There is a way to mitigate that problem -- there are protocols to let
Google know about recently changed pages. I'm assuming that we have no
arrangement in place already for them to crawl recent changes for all of
Wikipedia?
In any case, the more interesting goal is not so much to mitigate
vandalism, but to increase the coverage and timeliness of the whole
collection.
Anyway, the standard way to do this is Sitemaps:
http://www.sitemaps.org/
As the name suggests, "Sitemaps" were originally intended as hints about
site structure, but search engines like Google now use it as a sort of
feed of recently changed pages.
http://www.sitemaps.org/faq.php#faq_submitting_changes
They don't accept something sensible like RSS or XMPP even from other
top 50 websites, unless you happen to be Six Apart or Twitter. Still, we
could ask, since Daniel Kinzler has a working demo of recent changes via
XMPP.
Alternatively, we could use the XMPP stream to either transform it to a
Sitemaps-compatible structure or generate both kinds of files at the
same time.
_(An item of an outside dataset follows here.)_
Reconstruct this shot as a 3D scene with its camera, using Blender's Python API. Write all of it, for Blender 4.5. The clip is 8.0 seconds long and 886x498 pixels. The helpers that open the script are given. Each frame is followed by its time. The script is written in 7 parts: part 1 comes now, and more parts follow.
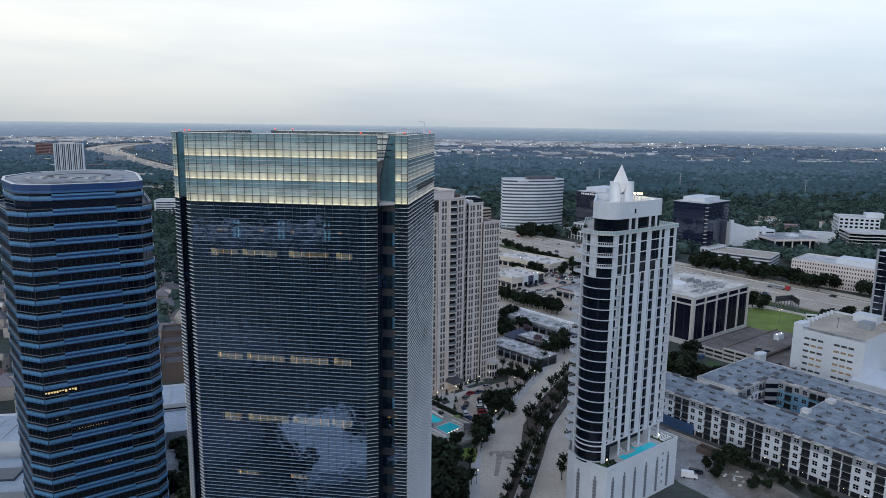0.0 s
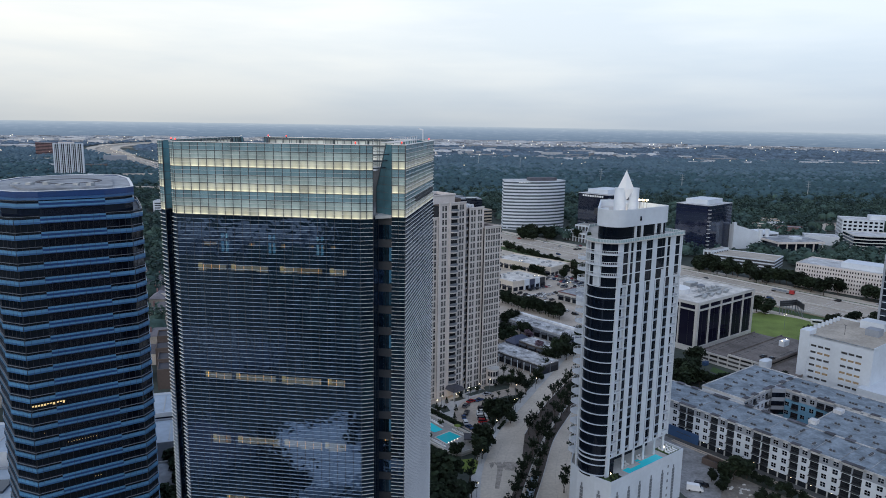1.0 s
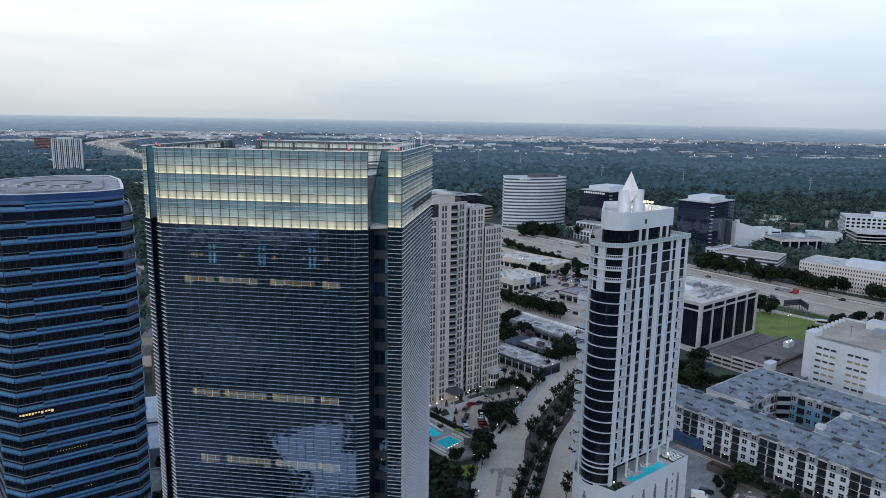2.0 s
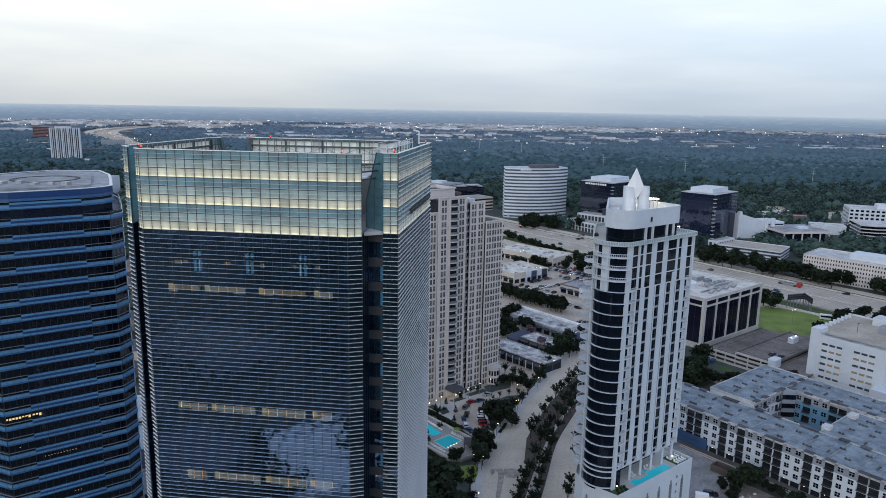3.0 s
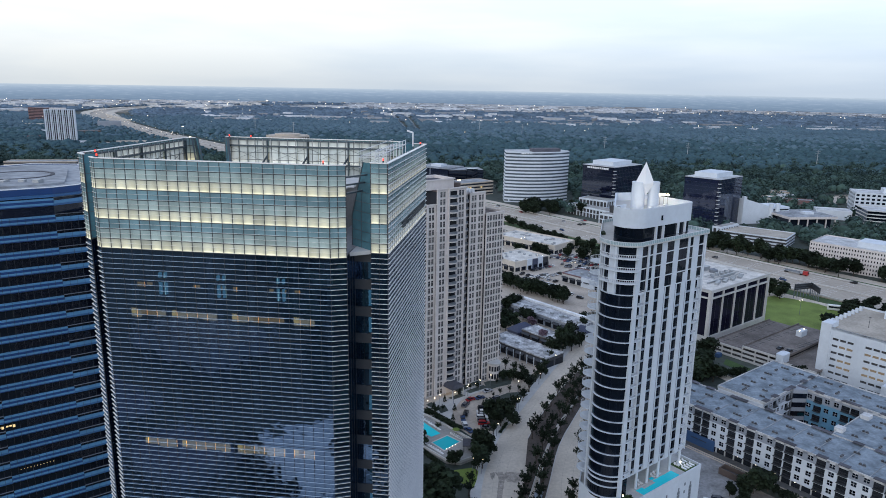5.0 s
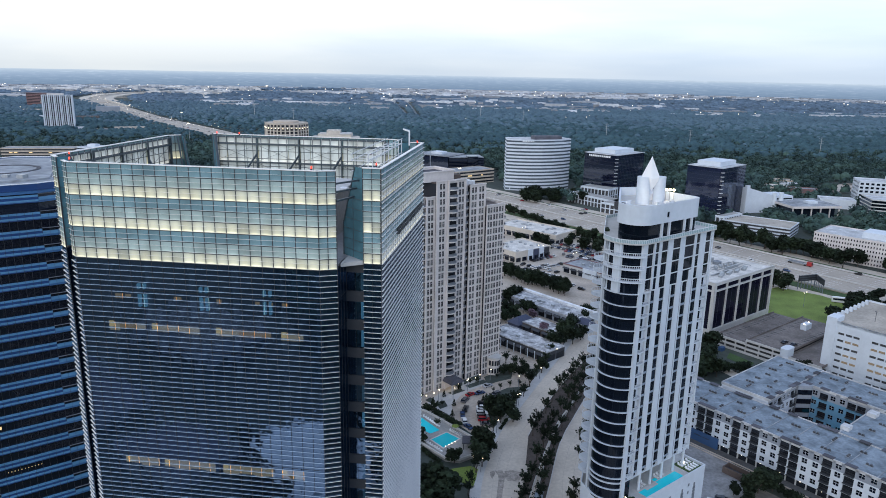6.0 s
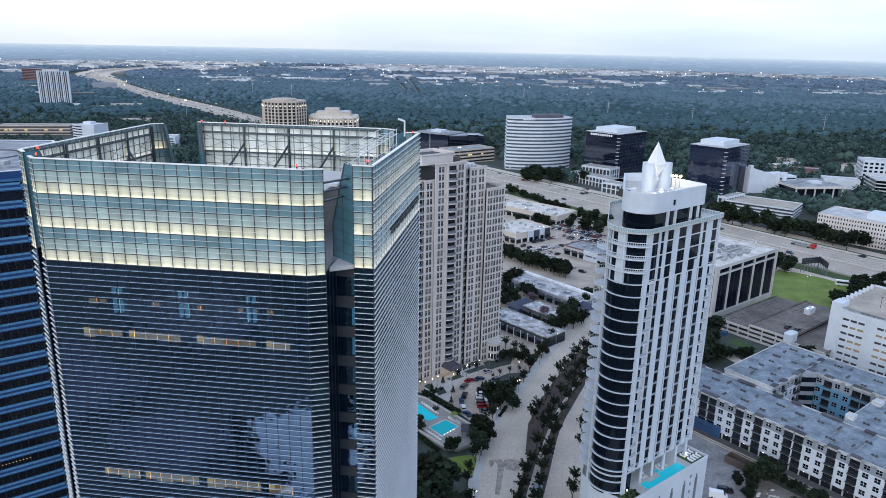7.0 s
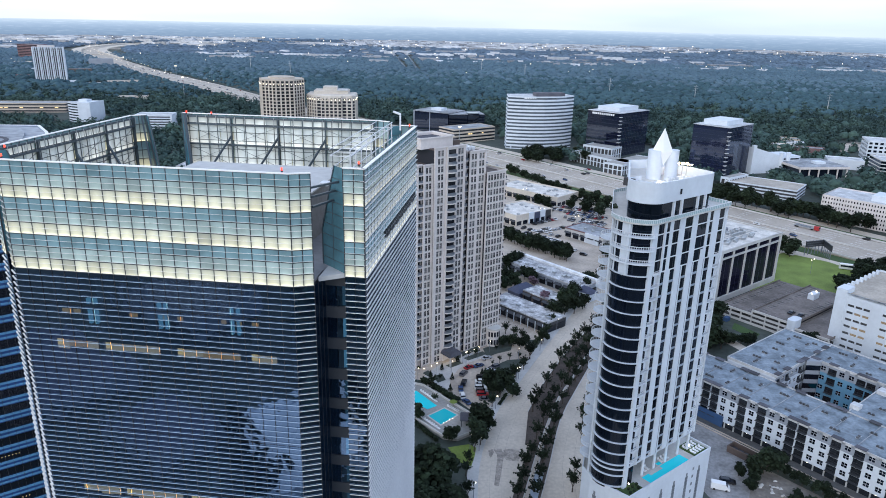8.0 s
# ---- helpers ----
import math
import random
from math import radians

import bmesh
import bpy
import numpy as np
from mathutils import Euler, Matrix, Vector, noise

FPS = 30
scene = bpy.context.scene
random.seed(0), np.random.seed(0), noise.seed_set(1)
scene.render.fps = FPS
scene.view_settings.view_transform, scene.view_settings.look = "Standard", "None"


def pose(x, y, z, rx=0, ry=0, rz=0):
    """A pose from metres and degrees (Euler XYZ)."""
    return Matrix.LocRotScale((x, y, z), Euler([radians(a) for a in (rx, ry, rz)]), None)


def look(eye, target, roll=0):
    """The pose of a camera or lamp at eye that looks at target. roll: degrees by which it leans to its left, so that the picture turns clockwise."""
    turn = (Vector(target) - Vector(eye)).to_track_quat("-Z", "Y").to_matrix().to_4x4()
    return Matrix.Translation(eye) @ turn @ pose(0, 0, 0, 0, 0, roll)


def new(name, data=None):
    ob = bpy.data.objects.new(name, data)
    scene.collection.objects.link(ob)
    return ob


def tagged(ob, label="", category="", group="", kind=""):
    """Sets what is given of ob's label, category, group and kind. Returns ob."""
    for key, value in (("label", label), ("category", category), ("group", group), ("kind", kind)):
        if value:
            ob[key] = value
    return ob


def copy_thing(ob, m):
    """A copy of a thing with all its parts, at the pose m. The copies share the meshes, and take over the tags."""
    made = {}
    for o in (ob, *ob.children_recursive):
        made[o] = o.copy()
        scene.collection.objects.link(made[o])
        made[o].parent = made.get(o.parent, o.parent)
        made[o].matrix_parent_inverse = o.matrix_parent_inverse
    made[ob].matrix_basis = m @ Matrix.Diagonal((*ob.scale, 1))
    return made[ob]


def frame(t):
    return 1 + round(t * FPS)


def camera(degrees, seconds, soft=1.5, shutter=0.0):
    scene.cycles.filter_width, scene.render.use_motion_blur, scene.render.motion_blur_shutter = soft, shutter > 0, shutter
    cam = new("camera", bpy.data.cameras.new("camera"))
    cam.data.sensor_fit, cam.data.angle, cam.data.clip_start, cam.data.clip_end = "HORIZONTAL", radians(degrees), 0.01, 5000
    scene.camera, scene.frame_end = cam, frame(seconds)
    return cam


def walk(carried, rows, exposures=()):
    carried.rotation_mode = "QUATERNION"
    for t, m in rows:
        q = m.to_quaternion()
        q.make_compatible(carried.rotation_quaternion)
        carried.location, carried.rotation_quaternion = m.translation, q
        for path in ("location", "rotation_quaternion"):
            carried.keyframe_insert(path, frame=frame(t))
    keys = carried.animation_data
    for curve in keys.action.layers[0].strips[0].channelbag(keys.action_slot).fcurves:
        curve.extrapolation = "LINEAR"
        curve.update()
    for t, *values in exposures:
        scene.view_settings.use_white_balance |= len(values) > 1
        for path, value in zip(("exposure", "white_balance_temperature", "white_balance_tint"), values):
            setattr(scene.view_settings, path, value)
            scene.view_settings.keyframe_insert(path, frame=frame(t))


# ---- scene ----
cam = camera(64.9, 8.0, soft=0.92)
PATH = [
    (0, (-0.102, 3.003, 123.532), (-0.156, 4.97, 123.176), 0.8),
    (0.5, (-0.121, 6.04, 124.254), (-0.176, 8.007, 123.898), 0.8),
    (1, (-0.068, 9.249, 124.98), (-0.124, 11.216, 124.623), 0.9),
    (1.5, (-0.075, 12.171, 125.737), (-0.131, 14.137, 125.376), 0.9),
    (3, (0.01, 21.403, 128.028), (-0.047, 23.361, 127.626), 1.0),
    (3.5, (0.003, 24.434, 128.733), (-0.053, 26.39, 128.317), 1.0),
    (4, (0.079, 27.471, 129.48), (0.022, 29.423, 129.051), 1.0),
    (4.5, (0.097, 30.367, 130.165), (0.041, 32.316, 129.722), 1.0),
    (6, (0.296, 39.509, 132.452), (0.24, 41.446, 131.956), 1.1),
    (6.5, (0.364, 42.537, 133.141), (0.308, 44.466, 132.614), 1.2),
    (7, (0.443, 45.736, 133.836), (0.389, 47.655, 133.277), 1.2),
    (7.5, (0.497, 48.62, 134.63), (0.443, 50.531, 134.04), 1.3),
    (8, (0.495, 51.671, 135.407), (0.443, 53.571, 134.786), 1.3),
]
walk(cam, [(t, look(e, g, r)) for t, e, g, r in PATH],
     exposures=[(0, 0.0, 6600, 10), (1.5, 0.03, 6550, 10), (3, 0.08, 6500, 10), (4.5, 0.20, 6460, 10), (6, 0.40, 6380, 10), (7, 0.56, 6360, 10), (8, 0.73, 6360, 10)])

# ---- world, sun, exposure ----
world = bpy.data.worlds.new("dusk_sky")
scene.world = world
world.use_nodes = True
wn, wl = world.node_tree.nodes, world.node_tree.links
wn.clear()
w_out = wn.new("ShaderNodeOutputWorld")
w_bg = wn.new("ShaderNodeBackground")
w_sky = wn.new("ShaderNodeTexSky")
w_sky.sky_type = "NISHITA"
w_sky.sun_disc = False
w_sky.sun_elevation = radians(24)
w_sky.sun_rotation = radians(205)
w_sky.air_density, w_sky.dust_density, w_sky.ozone_density = 1.0, 2.0, 1.5
w_tc = wn.new("ShaderNodeTexCoord")
w_sep = wn.new("ShaderNodeSeparateXYZ")
wl.new(w_tc.outputs["Generated"], w_sep.inputs[0])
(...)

I assume, famous last words, that the really heavy lifting is
already done since we have a recent changes feature.
I don't know if I'm committing any resources to this (I'm still busy
with other stuff for the next two months at least) but I happen to know
a lot about this from an aborted project at another employer, so I have
always wanted to actually use that knowledge.
--
Neil Kandalgaonkar |) <neilk(a)wikimedia.org>